> STATED EXERCISE: In the entries below, count the lines holding "this". Reply with the number only.

> RECORDS TO PROCESS:
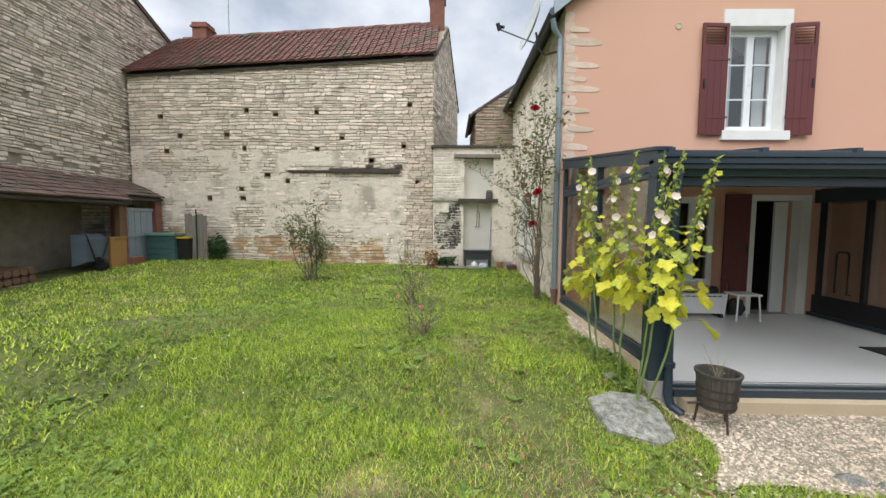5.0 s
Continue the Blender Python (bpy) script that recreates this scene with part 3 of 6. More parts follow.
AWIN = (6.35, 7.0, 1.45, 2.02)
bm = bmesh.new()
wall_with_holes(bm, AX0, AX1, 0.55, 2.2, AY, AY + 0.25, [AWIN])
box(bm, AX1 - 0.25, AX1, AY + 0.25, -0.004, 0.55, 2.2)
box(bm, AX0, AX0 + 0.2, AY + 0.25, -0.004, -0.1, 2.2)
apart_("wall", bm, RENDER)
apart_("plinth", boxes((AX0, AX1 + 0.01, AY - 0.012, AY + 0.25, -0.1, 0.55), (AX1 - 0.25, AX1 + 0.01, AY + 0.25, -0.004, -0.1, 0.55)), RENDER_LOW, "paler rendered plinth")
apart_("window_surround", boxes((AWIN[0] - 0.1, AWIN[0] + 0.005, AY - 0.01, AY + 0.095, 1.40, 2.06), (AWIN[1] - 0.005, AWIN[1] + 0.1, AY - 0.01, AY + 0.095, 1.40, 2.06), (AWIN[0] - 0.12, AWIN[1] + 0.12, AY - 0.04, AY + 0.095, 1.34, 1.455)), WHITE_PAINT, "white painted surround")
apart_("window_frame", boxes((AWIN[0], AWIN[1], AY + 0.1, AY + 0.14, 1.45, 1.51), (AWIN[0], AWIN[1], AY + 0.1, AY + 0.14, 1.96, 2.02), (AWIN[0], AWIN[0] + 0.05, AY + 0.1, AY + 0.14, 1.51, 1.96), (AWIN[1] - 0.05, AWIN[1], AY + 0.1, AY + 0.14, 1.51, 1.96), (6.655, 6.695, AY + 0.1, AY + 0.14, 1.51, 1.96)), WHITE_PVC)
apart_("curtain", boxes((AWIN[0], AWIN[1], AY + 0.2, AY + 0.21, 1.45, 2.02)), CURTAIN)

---

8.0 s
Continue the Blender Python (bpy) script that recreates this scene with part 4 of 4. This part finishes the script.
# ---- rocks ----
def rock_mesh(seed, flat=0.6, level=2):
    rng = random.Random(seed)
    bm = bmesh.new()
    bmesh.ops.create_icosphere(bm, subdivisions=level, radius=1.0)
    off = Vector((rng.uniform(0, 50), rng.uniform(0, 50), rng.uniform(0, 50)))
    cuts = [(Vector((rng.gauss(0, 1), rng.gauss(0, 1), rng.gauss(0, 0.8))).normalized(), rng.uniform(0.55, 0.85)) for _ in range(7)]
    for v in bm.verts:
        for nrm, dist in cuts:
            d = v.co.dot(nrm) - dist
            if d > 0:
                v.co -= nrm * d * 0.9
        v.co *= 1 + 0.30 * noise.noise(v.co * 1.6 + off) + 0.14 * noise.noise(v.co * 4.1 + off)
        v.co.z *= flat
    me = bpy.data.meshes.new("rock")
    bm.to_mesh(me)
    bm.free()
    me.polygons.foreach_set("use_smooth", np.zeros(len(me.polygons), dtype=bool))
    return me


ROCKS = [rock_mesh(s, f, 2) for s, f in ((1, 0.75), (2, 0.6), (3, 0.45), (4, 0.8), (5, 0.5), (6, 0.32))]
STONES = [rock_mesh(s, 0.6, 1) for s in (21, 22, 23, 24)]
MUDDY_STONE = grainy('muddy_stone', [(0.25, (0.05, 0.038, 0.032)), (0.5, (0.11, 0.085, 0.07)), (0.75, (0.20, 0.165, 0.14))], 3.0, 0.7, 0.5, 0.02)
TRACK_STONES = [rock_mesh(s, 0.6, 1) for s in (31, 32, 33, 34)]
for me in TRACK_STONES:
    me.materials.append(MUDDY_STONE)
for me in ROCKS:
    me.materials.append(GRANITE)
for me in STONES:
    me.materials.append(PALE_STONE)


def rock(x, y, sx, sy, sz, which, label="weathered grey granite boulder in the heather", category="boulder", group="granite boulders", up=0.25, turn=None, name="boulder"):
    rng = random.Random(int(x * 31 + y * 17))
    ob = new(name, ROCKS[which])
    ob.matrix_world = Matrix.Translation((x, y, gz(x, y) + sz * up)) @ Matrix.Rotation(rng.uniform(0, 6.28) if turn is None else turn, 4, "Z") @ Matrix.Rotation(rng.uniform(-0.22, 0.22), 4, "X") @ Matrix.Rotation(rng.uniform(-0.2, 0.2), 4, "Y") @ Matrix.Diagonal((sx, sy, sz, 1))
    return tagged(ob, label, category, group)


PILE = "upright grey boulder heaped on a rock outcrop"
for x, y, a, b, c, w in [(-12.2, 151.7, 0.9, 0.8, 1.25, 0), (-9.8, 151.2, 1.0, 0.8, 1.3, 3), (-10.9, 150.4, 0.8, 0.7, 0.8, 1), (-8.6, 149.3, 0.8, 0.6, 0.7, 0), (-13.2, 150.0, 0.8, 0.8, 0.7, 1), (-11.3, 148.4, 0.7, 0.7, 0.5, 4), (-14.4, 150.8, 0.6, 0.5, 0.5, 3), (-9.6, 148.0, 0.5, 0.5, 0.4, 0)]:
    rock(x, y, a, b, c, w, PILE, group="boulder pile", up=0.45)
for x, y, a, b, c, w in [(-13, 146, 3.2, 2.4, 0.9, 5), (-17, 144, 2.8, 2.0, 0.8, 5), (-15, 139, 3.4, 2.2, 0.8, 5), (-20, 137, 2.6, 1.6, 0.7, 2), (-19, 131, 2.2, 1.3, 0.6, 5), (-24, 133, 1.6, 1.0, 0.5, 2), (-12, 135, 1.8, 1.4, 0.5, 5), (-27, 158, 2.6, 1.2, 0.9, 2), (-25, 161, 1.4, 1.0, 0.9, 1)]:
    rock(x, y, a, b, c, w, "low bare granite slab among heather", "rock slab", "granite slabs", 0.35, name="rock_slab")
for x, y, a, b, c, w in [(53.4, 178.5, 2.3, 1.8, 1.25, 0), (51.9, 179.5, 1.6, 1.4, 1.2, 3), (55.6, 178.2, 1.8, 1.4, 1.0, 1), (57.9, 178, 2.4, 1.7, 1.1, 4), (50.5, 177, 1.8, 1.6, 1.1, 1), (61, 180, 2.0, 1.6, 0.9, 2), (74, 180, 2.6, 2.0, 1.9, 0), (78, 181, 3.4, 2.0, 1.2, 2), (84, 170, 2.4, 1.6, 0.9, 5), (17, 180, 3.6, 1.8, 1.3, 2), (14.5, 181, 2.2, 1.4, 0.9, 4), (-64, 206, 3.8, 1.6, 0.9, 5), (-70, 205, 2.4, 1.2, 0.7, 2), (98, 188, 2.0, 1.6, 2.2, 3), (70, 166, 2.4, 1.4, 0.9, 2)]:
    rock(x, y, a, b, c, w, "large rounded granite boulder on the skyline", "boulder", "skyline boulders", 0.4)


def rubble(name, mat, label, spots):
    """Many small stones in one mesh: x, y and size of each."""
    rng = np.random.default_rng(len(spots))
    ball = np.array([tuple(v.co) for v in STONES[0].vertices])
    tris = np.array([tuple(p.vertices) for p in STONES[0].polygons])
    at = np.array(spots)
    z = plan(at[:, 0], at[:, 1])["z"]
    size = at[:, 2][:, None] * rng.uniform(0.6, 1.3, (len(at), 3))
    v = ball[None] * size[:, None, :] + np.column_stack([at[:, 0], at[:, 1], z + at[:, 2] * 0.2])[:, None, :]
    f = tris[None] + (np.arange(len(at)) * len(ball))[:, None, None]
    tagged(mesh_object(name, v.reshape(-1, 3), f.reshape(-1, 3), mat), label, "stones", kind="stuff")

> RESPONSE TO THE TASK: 2